* Supplied material:

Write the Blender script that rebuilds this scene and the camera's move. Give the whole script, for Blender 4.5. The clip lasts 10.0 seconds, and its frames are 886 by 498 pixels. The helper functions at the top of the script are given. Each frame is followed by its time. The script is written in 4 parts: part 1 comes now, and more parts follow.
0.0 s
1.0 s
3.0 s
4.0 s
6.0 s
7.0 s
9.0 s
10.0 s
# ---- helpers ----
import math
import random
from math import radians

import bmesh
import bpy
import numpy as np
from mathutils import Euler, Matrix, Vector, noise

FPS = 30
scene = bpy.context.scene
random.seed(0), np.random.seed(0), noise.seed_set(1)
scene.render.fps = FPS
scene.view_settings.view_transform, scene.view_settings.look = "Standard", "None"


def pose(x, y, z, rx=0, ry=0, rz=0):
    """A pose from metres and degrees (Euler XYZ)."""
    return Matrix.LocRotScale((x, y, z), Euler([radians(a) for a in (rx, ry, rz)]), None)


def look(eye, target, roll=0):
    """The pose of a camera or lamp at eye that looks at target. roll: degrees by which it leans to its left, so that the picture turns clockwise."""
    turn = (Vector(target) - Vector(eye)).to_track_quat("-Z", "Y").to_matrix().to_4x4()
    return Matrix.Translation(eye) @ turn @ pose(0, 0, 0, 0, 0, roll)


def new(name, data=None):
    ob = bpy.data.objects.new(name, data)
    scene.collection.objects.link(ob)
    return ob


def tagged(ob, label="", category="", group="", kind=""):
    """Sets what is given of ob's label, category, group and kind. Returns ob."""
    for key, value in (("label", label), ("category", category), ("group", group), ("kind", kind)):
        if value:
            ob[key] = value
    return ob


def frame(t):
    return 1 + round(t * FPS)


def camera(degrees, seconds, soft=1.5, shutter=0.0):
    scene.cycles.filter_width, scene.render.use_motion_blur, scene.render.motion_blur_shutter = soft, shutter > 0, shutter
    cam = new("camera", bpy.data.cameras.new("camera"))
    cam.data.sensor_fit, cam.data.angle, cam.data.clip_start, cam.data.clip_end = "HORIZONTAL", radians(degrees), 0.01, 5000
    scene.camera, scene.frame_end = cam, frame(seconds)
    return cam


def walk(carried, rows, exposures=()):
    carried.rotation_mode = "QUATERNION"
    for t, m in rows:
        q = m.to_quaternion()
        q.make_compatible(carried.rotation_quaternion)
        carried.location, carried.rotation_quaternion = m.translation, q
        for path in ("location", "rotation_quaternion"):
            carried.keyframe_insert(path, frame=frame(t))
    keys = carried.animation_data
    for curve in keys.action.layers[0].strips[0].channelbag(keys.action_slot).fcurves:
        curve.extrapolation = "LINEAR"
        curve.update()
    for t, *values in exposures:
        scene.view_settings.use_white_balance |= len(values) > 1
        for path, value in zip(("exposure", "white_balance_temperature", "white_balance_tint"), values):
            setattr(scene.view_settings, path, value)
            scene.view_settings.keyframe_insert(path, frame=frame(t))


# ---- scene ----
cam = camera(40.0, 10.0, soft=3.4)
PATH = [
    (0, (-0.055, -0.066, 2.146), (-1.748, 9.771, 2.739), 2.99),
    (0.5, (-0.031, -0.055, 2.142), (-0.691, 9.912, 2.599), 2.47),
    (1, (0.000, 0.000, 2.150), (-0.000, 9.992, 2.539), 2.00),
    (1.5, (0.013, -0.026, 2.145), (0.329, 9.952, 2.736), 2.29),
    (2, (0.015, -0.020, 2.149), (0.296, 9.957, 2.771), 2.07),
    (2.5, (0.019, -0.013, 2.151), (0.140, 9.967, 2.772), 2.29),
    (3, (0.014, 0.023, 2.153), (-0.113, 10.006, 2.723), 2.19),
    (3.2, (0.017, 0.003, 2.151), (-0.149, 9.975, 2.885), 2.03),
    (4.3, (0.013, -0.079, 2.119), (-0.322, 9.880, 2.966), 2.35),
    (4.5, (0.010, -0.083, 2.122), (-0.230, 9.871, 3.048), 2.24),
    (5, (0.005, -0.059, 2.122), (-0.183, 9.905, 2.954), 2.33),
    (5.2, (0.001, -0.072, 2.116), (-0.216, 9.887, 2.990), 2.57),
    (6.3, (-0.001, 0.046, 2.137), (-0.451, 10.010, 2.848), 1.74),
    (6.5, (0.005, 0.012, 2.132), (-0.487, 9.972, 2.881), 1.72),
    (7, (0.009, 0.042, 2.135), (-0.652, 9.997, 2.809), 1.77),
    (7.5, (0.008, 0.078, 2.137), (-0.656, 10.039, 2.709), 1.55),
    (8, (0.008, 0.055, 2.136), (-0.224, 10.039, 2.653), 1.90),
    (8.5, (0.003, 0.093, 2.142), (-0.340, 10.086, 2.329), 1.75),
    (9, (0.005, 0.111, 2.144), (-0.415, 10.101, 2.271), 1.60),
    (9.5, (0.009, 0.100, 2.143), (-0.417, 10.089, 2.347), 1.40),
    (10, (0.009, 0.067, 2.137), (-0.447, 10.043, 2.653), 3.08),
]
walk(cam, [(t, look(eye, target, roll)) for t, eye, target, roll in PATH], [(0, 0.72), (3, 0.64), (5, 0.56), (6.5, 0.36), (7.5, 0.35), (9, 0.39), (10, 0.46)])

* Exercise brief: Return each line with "pose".

* Exercise result:
def pose(x, y, z, rx=0, ry=0, rz=0):
    """A pose from metres and degrees (Euler XYZ)."""
    """The pose of a camera or lamp at eye that looks at target. roll: degrees by which it leans to its left, so that the picture turns clockwise."""
    return Matrix.Translation(eye) @ turn @ pose(0, 0, 0, 0, 0, roll)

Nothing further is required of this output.